Отношения с Якименкой шли, все ухудшаясь. Во-первых, потому, что я и Юра, совсем уж валясь с ног от усталости и бессонницы, врали в этих списках уже без всякого заранее обдуманного намерения, и на погрузочном пункте получалась неразбериха. И во-вторых, между Якименко и Борисом стали возникать какие-то трения, которые в данной обстановке ничего хорошего предвещать не могли, и о которых Борис рассказывал со сдержанной яростью, но весьма неопределенно. Старший врач отделения заболел; Борис был назначен на его место и, поскольку я мог понять, Борису приходилось своей подписью скреплять вытертые резинкой диагнозы и новые стандартизированные пометки «Годен». Что-то назревало и на этом участке нашего фронта, но у нас назревали все участки сразу.

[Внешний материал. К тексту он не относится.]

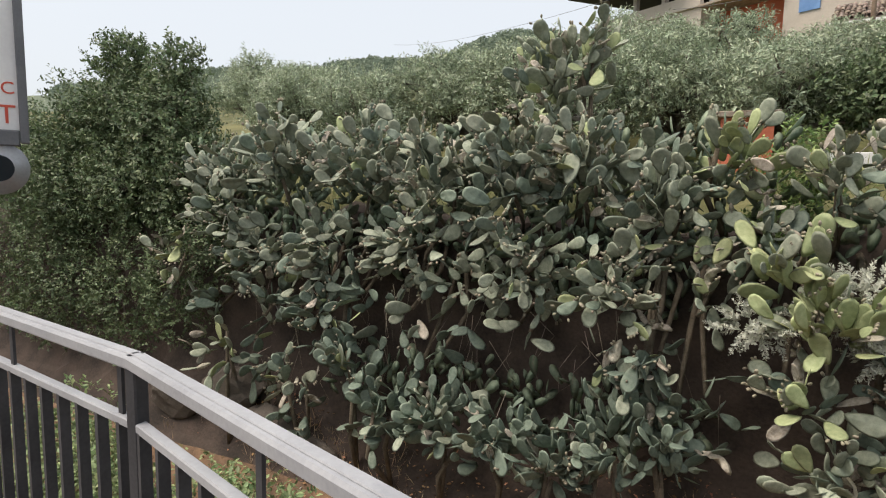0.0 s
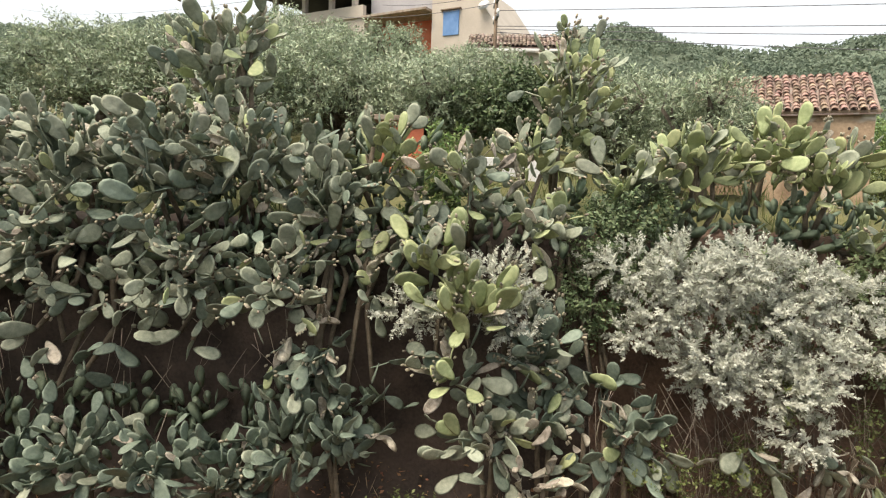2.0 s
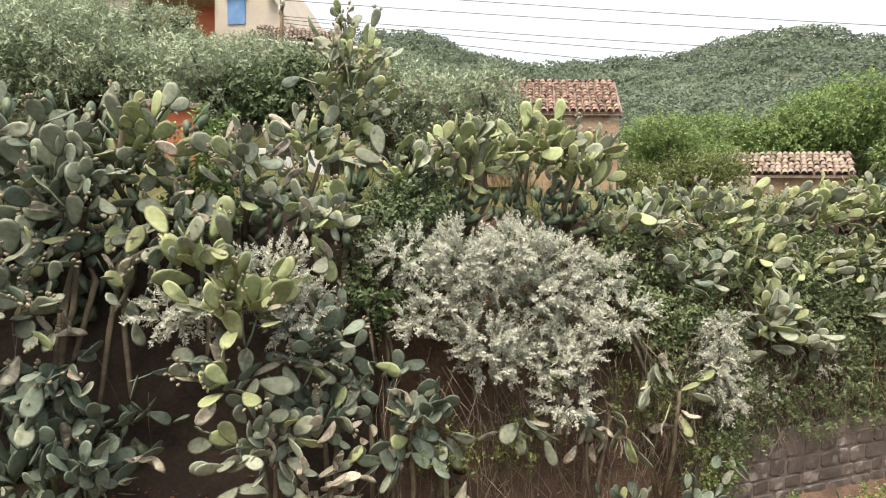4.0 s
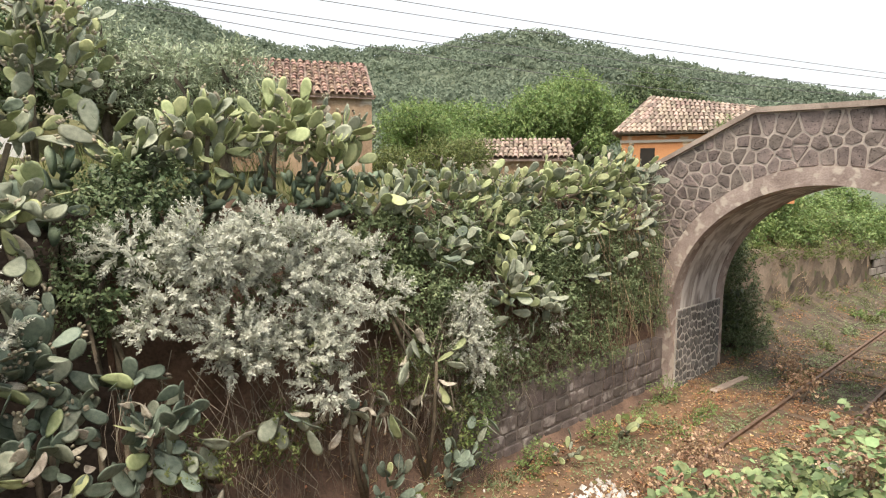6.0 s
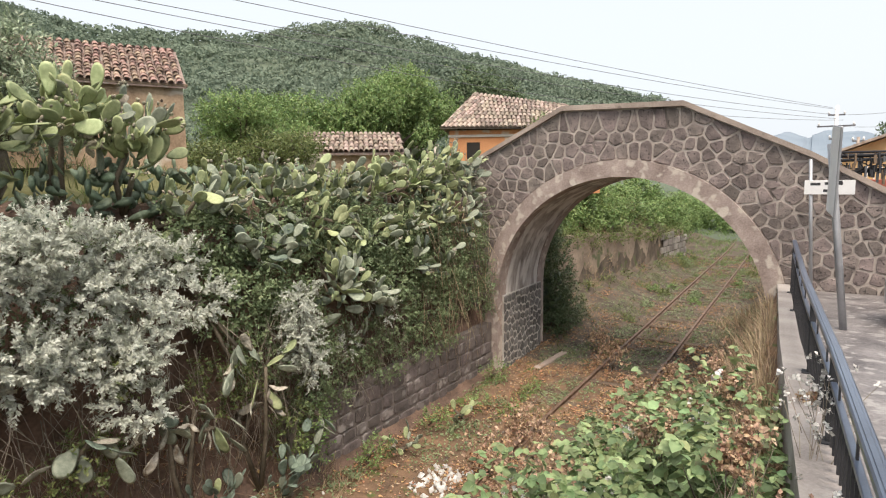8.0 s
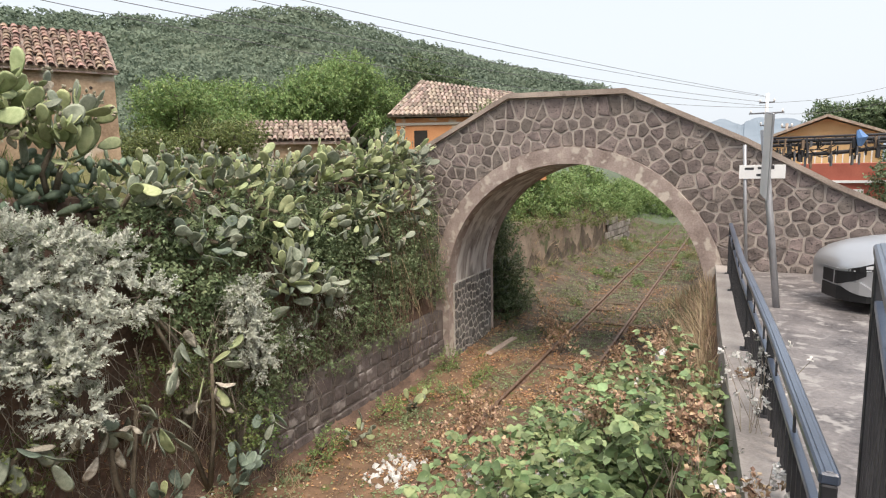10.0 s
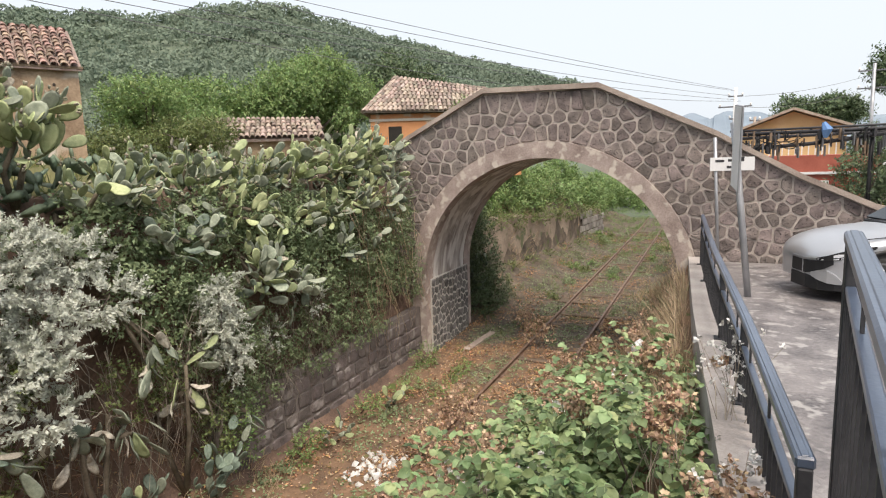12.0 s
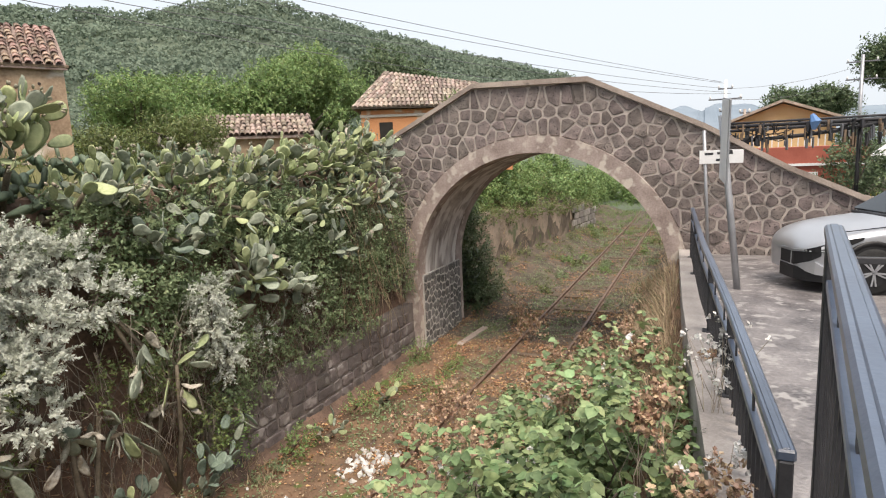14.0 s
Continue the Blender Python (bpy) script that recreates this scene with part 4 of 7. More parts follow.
# silver wormwood draped over the bank
wrng = np.random.default_rng(41)
lumps = [(3.1, 4.55), (3.5, 4.75), (4.0, 4.6), (4.4, 4.75), (4.9, 4.65), (5.4, 4.5), (3.0, 4.1), (3.5, 4.2), (4.1, 4.1), (4.7, 4.2), (5.3, 4.05), (5.9, 4.1), (3.2, 3.7), (3.8, 3.6), (4.4, 3.55), (5.0, 3.6), (5.6, 3.6), (6.1, 3.6), (4.1, 3.15), (4.8, 3.1), (5.4, 3.1), (5.0, 2.75)]
shrub("wormwood_bush", "large silvery wormwood bush with feathery leaves", "shrub", [(x + wrng.normal() * 0.15, 4.0 - 0.12 * (4.7 - z) + wrng.normal() * 0.2, z + wrng.normal() * 0.13, wrng.uniform(0.2, 0.42), wrng.uniform(0.2, 0.36), wrng.uniform(0.14, 0.32)) for x, z in lumps], M_SILVER, 46, 0.085, 0.42, 0.27, 250, up=0.35, spread=0.72, shell=0.72, taper=0.6)
# leaf filler added to stand in for shadow in the wormwood's gaps
shrub("creeper", "green leaves added inside the wormwood bush for its dark gaps", "shrub", [(3.6, 4.3, 4.3, 0.8, 0.3, 0.5), (5.0, 4.3, 4.2, 0.9, 0.3, 0.6), (4.6, 4.2, 3.5, 1.0, 0.3, 0.5)], M_CREEPER, 8, 0.06, 0.5, 0.2, 260)
shrub("wormwood_bush", "small silvery wormwood bush beside the yellow cactus", "shrub", [(0.2, 3.85, 4.0, 0.3, 0.25, 0.2), (1.2, 3.9, 4.35, 0.45, 0.3, 0.35), (1.5, 3.85, 3.9, 0.3, 0.25, 0.4)], M_SILVER, 40, 0.08, 0.4, 0.24, 260, up=0.3, spread=0.75, taper=0.6)
shrub("wormwood_bush", "silvery wormwood hanging in a long tuft", "shrub", [(7.95, 3.7, 3.3, 0.26, 0.22, 0.4), (7.9, 3.65, 2.8, 0.25, 0.22, 0.45), (8.1, 3.65, 2.35, 0.2, 0.2, 0.35)], M_SILVER, 42, 0.08, 0.4, 0.27, 260, up=-0.5, spread=0.75, taper=0.6)
shrub("wormwood_bush", "sparse silvery wormwood on the bank", "shrub", [(9.9, 3.95, 3.2, 0.25, 0.2, 0.3), (10.6, 3.95, 2.7, 0.3, 0.2, 0.35), (9.3, 3.9, 2.3, 0.4, 0.2, 0.2)], M_SILVER, 30, 0.065, 0.32, 0.2, 150, up=0.3, spread=0.8, taper=0.6)
# green creepers
shrub("creeper", "green leafy creeper climbing over the bank", "shrub", [(2.9, 4.5, 4.8, 0.55, 0.4, 0.6), (2.6, 4.3, 4.1, 0.5, 0.3, 0.6), (3.2, 4.7, 5.2, 0.7, 0.4, 0.35)], M_DARKLEAF, 8, 0.065, 0.55, 0.2, 450)
shrub("creeper", "lush bright green shrub above the hedge", "shrub", [(0.6, 5.3, 5.8, 0.5, 0.4, 0.6), (0.5, 5.0, 5.2, 0.45, 0.35, 0.5)], M_GREENLEAF, 8, 0.07, 0.55, 0.18, 300)
shrub("creeper", "green leafy creeper with dry stems over the wall", "shrub", [(6.9, 4.5, 4.4, 0.9, 0.4, 0.6), (7.2, 4.2, 3.5, 0.8, 0.35, 0.6), (8.2, 4.4, 4.3, 0.9, 0.4, 0.6), (9.8, 4.45, 4.3, 1.0, 0.4, 0.6), (11.2, 4.4, 4.1, 1.0, 0.4, 0.7), (11.4, 4.2, 3.3, 1.0, 0.35, 0.7), (12.9, 4.45, 4.2, 1.0, 0.4, 0.7), (13.0, 4.25, 3.4, 0.9, 0.35, 0.7), (10.2, 4.15, 3.5, 0.9, 0.35, 0.6), (8.2, 4.15, 3.2, 0.7, 0.3, 0.6)], M_CREEPER, 8, 0.07, 0.55, 0.2, 420)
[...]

Как-то утром приходит в УРЧ Борис. Вид у него немытый и небритый, воспаленно-взъерошенный и обалделый, как, впрочем и у всех нас. Он сунул мне свое ежедневное приношение – замерзший ком ячменной каши, и я заметил, что кроме взъерошенности и обалделости, в Борисе есть и еще кое-что – какая-то гайка выскочила, и теперь Борис будет идти напролом. По части же хождения напролом Борис с полным основанием может считать себя мировым специалистом; на душе стало беспокойно. Я хотел, было, спросить Бориса, в чем дело, но в этот момент в комнату вошел Якименко, в руках у него были какие-то бумаги для переписки. Вид у него был ошалелый и раздраженный; он работал, как и все мы, а промфинплан таял с каждым днем.

Увидав Бориса, Якименко резко повернулся к

– Что это означает, товарищ Солоневич? Представитель третьей части в отборочной комиссии заявил мне, что вы что-то там бузить начали. Предупреждаю вас, чтобы этих жалоб я больше не слышал.